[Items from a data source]

— Begin —

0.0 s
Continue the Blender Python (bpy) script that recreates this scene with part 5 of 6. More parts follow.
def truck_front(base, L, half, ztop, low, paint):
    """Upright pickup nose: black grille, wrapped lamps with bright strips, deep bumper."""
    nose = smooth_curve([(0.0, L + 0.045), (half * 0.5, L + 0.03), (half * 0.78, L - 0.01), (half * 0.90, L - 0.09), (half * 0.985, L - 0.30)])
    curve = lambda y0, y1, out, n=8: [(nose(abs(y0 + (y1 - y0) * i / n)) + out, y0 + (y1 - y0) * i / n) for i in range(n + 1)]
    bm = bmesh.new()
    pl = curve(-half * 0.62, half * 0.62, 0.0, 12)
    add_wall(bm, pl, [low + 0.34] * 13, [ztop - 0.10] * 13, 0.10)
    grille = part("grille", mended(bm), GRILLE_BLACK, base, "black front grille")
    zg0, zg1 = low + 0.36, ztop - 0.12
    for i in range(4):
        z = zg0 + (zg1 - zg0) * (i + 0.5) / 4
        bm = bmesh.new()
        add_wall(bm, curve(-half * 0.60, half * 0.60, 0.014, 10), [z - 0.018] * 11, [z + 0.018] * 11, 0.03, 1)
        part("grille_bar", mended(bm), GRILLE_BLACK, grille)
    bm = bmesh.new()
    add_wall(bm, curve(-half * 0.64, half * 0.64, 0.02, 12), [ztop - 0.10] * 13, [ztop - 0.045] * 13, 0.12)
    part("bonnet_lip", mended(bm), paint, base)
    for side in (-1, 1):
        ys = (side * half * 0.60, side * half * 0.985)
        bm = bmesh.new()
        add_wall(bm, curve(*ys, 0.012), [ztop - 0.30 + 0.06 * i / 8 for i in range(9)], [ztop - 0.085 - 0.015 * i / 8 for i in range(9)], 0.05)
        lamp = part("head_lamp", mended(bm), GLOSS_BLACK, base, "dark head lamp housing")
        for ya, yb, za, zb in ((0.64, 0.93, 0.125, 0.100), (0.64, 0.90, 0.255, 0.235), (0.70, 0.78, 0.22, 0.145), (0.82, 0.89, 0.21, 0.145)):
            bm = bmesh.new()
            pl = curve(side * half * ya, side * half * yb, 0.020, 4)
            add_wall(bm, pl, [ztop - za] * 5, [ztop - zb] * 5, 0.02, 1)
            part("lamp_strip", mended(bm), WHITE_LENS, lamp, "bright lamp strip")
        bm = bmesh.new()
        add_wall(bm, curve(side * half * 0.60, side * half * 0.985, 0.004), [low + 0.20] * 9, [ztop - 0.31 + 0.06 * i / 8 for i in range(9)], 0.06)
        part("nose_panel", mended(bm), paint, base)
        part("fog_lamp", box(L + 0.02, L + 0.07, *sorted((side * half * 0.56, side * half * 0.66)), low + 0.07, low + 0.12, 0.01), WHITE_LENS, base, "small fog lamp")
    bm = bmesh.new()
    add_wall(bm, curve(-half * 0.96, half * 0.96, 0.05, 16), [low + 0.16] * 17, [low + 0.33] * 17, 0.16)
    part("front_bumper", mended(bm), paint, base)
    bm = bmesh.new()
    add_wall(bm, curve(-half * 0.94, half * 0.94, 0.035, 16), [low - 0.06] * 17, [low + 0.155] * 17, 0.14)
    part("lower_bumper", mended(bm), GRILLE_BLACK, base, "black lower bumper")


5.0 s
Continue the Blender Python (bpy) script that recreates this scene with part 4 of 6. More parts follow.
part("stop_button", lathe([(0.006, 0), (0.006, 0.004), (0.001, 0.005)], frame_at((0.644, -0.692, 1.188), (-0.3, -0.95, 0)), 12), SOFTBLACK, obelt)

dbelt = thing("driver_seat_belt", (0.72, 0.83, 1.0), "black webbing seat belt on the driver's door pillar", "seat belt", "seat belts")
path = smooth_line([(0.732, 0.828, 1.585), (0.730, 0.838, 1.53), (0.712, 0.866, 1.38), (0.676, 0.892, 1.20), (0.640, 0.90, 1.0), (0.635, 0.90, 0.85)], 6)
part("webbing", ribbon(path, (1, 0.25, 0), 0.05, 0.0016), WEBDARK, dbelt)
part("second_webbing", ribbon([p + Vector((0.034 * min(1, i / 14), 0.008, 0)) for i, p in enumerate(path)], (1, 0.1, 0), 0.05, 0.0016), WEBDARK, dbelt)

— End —

== REQUIREMENT ==
Repeat every line of the data, exactly and in full.

== OUTPUT BELOW ==
0.0 s
Continue the Blender Python (bpy) script that recreates this scene with part 5 of 6. More parts follow.
def truck_front(base, L, half, ztop, low, paint):
    """Upright pickup nose: black grille, wrapped lamps with bright strips, deep bumper."""
    nose = smooth_curve([(0.0, L + 0.045), (half * 0.5, L + 0.03), (half * 0.78, L - 0.01), (half * 0.90, L - 0.09), (half * 0.985, L - 0.30)])
    curve = lambda y0, y1, out, n=8: [(nose(abs(y0 + (y1 - y0) * i / n)) + out, y0 + (y1 - y0) * i / n) for i in range(n + 1)]
    bm = bmesh.new()
    pl = curve(-half * 0.62, half * 0.62, 0.0, 12)
    add_wall(bm, pl, [low + 0.34] * 13, [ztop - 0.10] * 13, 0.10)
    grille = part("grille", mended(bm), GRILLE_BLACK, base, "black front grille")
    zg0, zg1 = low + 0.36, ztop - 0.12
    for i in range(4):
        z = zg0 + (zg1 - zg0) * (i + 0.5) / 4
        bm = bmesh.new()
        add_wall(bm, curve(-half * 0.60, half * 0.60, 0.014, 10), [z - 0.018] * 11, [z + 0.018] * 11, 0.03, 1)
        part("grille_bar", mended(bm), GRILLE_BLACK, grille)
    bm = bmesh.new()
    add_wall(bm, curve(-half * 0.64, half * 0.64, 0.02, 12), [ztop - 0.10] * 13, [ztop - 0.045] * 13, 0.12)
    part("bonnet_lip", mended(bm), paint, base)
    for side in (-1, 1):
        ys = (side * half * 0.60, side * half * 0.985)
        bm = bmesh.new()
        add_wall(bm, curve(*ys, 0.012), [ztop - 0.30 + 0.06 * i / 8 for i in range(9)], [ztop - 0.085 - 0.015 * i / 8 for i in range(9)], 0.05)
        lamp = part("head_lamp", mended(bm), GLOSS_BLACK, base, "dark head lamp housing")
        for ya, yb, za, zb in ((0.64, 0.93, 0.125, 0.100), (0.64, 0.90, 0.255, 0.235), (0.70, 0.78, 0.22, 0.145), (0.82, 0.89, 0.21, 0.145)):
            bm = bmesh.new()
            pl = curve(side * half * ya, side * half * yb, 0.020, 4)
            add_wall(bm, pl, [ztop - za] * 5, [ztop - zb] * 5, 0.02, 1)
            part("lamp_strip", mended(bm), WHITE_LENS, lamp, "bright lamp strip")
        bm = bmesh.new()
        add_wall(bm, curve(side * half * 0.60, side * half * 0.985, 0.004), [low + 0.20] * 9, [ztop - 0.31 + 0.06 * i / 8 for i in range(9)], 0.06)
        part("nose_panel", mended(bm), paint, base)
        part("fog_lamp", box(L + 0.02, L + 0.07, *sorted((side * half * 0.56, side * half * 0.66)), low + 0.07, low + 0.12, 0.01), WHITE_LENS, base, "small fog lamp")
    bm = bmesh.new()
    add_wall(bm, curve(-half * 0.96, half * 0.96, 0.05, 16), [low + 0.16] * 17, [low + 0.33] * 17, 0.16)
    part("front_bumper", mended(bm), paint, base)
    bm = bmesh.new()
    add_wall(bm, curve(-half * 0.94, half * 0.94, 0.035, 16), [low - 0.06] * 17, [low + 0.155] * 17, 0.14)
    part("lower_bumper", mended(bm), GRILLE_BLACK, base, "black lower bumper")


5.0 s
Continue the Blender Python (bpy) script that recreates this scene with part 4 of 6. More parts follow.
part("stop_button", lathe([(0.006, 0), (0.006, 0.004), (0.001, 0.005)], frame_at((0.644, -0.692, 1.188), (-0.3, -0.95, 0)), 12), SOFTBLACK, obelt)

dbelt = thing("driver_seat_belt", (0.72, 0.83, 1.0), "black webbing seat belt on the driver's door pillar", "seat belt", "seat belts")
path = smooth_line([(0.732, 0.828, 1.585), (0.730, 0.838, 1.53), (0.712, 0.866, 1.38), (0.676, 0.892, 1.20), (0.640, 0.90, 1.0), (0.635, 0.90, 0.85)], 6)
part("webbing", ribbon(path, (1, 0.25, 0), 0.05, 0.0016), WEBDARK, dbelt)
part("second_webbing", ribbon([p + Vector((0.034 * min(1, i / 14), 0.008, 0)) for i, p in enumerate(path)], (1, 0.1, 0), 0.05, 0.0016), WEBDARK, dbelt)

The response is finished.